##### Information shown #####

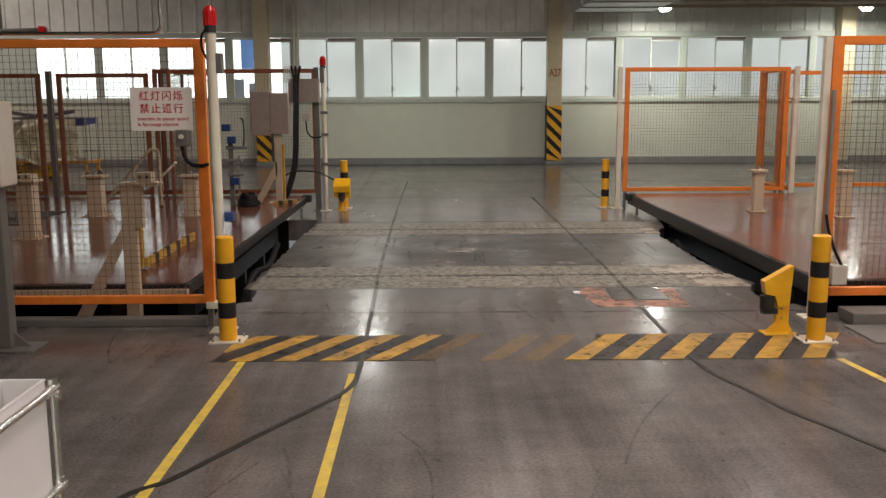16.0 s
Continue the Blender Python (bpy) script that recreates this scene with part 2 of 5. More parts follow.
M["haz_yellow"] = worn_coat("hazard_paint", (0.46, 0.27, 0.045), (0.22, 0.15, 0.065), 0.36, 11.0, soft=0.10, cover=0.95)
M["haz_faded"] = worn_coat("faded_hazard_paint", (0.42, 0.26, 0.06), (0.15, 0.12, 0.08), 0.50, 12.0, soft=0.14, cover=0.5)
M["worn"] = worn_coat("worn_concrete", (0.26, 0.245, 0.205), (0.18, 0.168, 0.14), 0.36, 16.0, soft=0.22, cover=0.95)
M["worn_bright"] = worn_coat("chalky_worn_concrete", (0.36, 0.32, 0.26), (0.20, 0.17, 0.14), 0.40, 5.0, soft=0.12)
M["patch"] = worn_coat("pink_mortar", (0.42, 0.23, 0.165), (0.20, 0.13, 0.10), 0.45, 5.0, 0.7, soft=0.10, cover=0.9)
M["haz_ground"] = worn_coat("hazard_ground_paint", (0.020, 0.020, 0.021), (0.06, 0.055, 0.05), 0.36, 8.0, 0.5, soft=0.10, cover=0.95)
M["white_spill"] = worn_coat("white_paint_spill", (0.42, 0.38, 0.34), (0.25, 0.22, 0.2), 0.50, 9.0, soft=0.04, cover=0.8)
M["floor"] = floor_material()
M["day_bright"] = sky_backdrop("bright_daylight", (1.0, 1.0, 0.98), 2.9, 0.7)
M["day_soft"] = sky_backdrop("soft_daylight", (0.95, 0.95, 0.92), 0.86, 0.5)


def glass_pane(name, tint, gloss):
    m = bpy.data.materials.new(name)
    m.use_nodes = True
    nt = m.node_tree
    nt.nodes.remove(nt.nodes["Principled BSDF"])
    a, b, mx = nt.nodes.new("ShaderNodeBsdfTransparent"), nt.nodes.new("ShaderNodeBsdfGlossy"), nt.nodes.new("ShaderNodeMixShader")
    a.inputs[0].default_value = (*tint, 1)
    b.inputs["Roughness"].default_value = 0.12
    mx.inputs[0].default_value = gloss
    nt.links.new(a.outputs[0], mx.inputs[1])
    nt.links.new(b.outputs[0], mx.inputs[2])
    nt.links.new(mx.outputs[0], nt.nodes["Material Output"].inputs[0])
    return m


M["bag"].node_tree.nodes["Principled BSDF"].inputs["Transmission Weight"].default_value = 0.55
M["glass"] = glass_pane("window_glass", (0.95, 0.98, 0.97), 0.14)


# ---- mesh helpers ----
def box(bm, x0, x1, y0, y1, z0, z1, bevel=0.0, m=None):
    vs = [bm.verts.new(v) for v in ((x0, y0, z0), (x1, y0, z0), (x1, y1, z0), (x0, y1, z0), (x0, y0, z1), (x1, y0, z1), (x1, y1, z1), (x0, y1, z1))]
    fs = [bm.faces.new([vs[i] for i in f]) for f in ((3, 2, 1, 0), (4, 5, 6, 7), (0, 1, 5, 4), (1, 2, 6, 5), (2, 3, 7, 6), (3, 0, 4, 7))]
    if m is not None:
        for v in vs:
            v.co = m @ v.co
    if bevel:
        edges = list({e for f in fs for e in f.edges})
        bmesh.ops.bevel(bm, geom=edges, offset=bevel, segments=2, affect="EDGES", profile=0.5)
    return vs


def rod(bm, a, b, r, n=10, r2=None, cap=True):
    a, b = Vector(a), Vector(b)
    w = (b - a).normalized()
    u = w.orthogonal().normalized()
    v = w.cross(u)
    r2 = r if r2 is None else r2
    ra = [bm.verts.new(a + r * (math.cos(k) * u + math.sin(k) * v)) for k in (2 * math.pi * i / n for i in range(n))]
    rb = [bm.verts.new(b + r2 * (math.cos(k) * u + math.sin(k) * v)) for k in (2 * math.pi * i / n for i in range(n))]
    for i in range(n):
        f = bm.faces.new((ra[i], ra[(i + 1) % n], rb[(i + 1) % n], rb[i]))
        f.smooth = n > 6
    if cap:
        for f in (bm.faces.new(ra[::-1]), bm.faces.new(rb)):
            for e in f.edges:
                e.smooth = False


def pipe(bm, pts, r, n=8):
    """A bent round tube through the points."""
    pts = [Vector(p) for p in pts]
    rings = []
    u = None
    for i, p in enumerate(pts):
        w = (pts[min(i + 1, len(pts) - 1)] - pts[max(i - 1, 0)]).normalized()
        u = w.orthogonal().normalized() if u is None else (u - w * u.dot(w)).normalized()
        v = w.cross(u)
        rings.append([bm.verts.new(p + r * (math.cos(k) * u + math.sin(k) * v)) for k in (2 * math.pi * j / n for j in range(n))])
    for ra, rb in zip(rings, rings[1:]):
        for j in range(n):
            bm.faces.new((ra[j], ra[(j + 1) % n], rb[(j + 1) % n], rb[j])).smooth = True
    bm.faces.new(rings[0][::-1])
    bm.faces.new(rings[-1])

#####

Exercise details:
Omit the pictures, and quote the material above exactly as given.

The answer:
16.0 s
Continue the Blender Python (bpy) script that recreates this scene with part 2 of 5. More parts follow.
M["haz_yellow"] = worn_coat("hazard_paint", (0.46, 0.27, 0.045), (0.22, 0.15, 0.065), 0.36, 11.0, soft=0.10, cover=0.95)
M["haz_faded"] = worn_coat("faded_hazard_paint", (0.42, 0.26, 0.06), (0.15, 0.12, 0.08), 0.50, 12.0, soft=0.14, cover=0.5)
M["worn"] = worn_coat("worn_concrete", (0.26, 0.245, 0.205), (0.18, 0.168, 0.14), 0.36, 16.0, soft=0.22, cover=0.95)
M["worn_bright"] = worn_coat("chalky_worn_concrete", (0.36, 0.32, 0.26), (0.20, 0.17, 0.14), 0.40, 5.0, soft=0.12)
M["patch"] = worn_coat("pink_mortar", (0.42, 0.23, 0.165), (0.20, 0.13, 0.10), 0.45, 5.0, 0.7, soft=0.10, cover=0.9)
M["haz_ground"] = worn_coat("hazard_ground_paint", (0.020, 0.020, 0.021), (0.06, 0.055, 0.05), 0.36, 8.0, 0.5, soft=0.10, cover=0.95)
M["white_spill"] = worn_coat("white_paint_spill", (0.42, 0.38, 0.34), (0.25, 0.22, 0.2), 0.50, 9.0, soft=0.04, cover=0.8)
M["floor"] = floor_material()
M["day_bright"] = sky_backdrop("bright_daylight", (1.0, 1.0, 0.98), 2.9, 0.7)
M["day_soft"] = sky_backdrop("soft_daylight", (0.95, 0.95, 0.92), 0.86, 0.5)


def glass_pane(name, tint, gloss):
    m = bpy.data.materials.new(name)
    m.use_nodes = True
    nt = m.node_tree
    nt.nodes.remove(nt.nodes["Principled BSDF"])
    a, b, mx = nt.nodes.new("ShaderNodeBsdfTransparent"), nt.nodes.new("ShaderNodeBsdfGlossy"), nt.nodes.new("ShaderNodeMixShader")
    a.inputs[0].default_value = (*tint, 1)
    b.inputs["Roughness"].default_value = 0.12
    mx.inputs[0].default_value = gloss
    nt.links.new(a.outputs[0], mx.inputs[1])
    nt.links.new(b.outputs[0], mx.inputs[2])
    nt.links.new(mx.outputs[0], nt.nodes["Material Output"].inputs[0])
    return m


M["bag"].node_tree.nodes["Principled BSDF"].inputs["Transmission Weight"].default_value = 0.55
M["glass"] = glass_pane("window_glass", (0.95, 0.98, 0.97), 0.14)


# ---- mesh helpers ----
def box(bm, x0, x1, y0, y1, z0, z1, bevel=0.0, m=None):
    vs = [bm.verts.new(v) for v in ((x0, y0, z0), (x1, y0, z0), (x1, y1, z0), (x0, y1, z0), (x0, y0, z1), (x1, y0, z1), (x1, y1, z1), (x0, y1, z1))]
    fs = [bm.faces.new([vs[i] for i in f]) for f in ((3, 2, 1, 0), (4, 5, 6, 7), (0, 1, 5, 4), (1, 2, 6, 5), (2, 3, 7, 6), (3, 0, 4, 7))]
    if m is not None:
        for v in vs:
            v.co = m @ v.co
    if bevel:
        edges = list({e for f in fs for e in f.edges})
        bmesh.ops.bevel(bm, geom=edges, offset=bevel, segments=2, affect="EDGES", profile=0.5)
    return vs


def rod(bm, a, b, r, n=10, r2=None, cap=True):
    a, b = Vector(a), Vector(b)
    w = (b - a).normalized()
    u = w.orthogonal().normalized()
    v = w.cross(u)
    r2 = r if r2 is None else r2
    ra = [bm.verts.new(a + r * (math.cos(k) * u + math.sin(k) * v)) for k in (2 * math.pi * i / n for i in range(n))]
    rb = [bm.verts.new(b + r2 * (math.cos(k) * u + math.sin(k) * v)) for k in (2 * math.pi * i / n for i in range(n))]
    for i in range(n):
        f = bm.faces.new((ra[i], ra[(i + 1) % n], rb[(i + 1) % n], rb[i]))
        f.smooth = n > 6
    if cap:
        for f in (bm.faces.new(ra[::-1]), bm.faces.new(rb)):
            for e in f.edges:
                e.smooth = False


def pipe(bm, pts, r, n=8):
    """A bent round tube through the points."""
    pts = [Vector(p) for p in pts]
    rings = []
    u = None
    for i, p in enumerate(pts):
        w = (pts[min(i + 1, len(pts) - 1)] - pts[max(i - 1, 0)]).normalized()
        u = w.orthogonal().normalized() if u is None else (u - w * u.dot(w)).normalized()
        v = w.cross(u)
        rings.append([bm.verts.new(p + r * (math.cos(k) * u + math.sin(k) * v)) for k in (2 * math.pi * j / n for j in range(n))])
    for ra, rb in zip(rings, rings[1:]):
        for j in range(n):
            bm.faces.new((ra[j], ra[(j + 1) % n], rb[(j + 1) % n], rb[j])).smooth = True
    bm.faces.new(rings[0][::-1])
    bm.faces.new(rings[-1])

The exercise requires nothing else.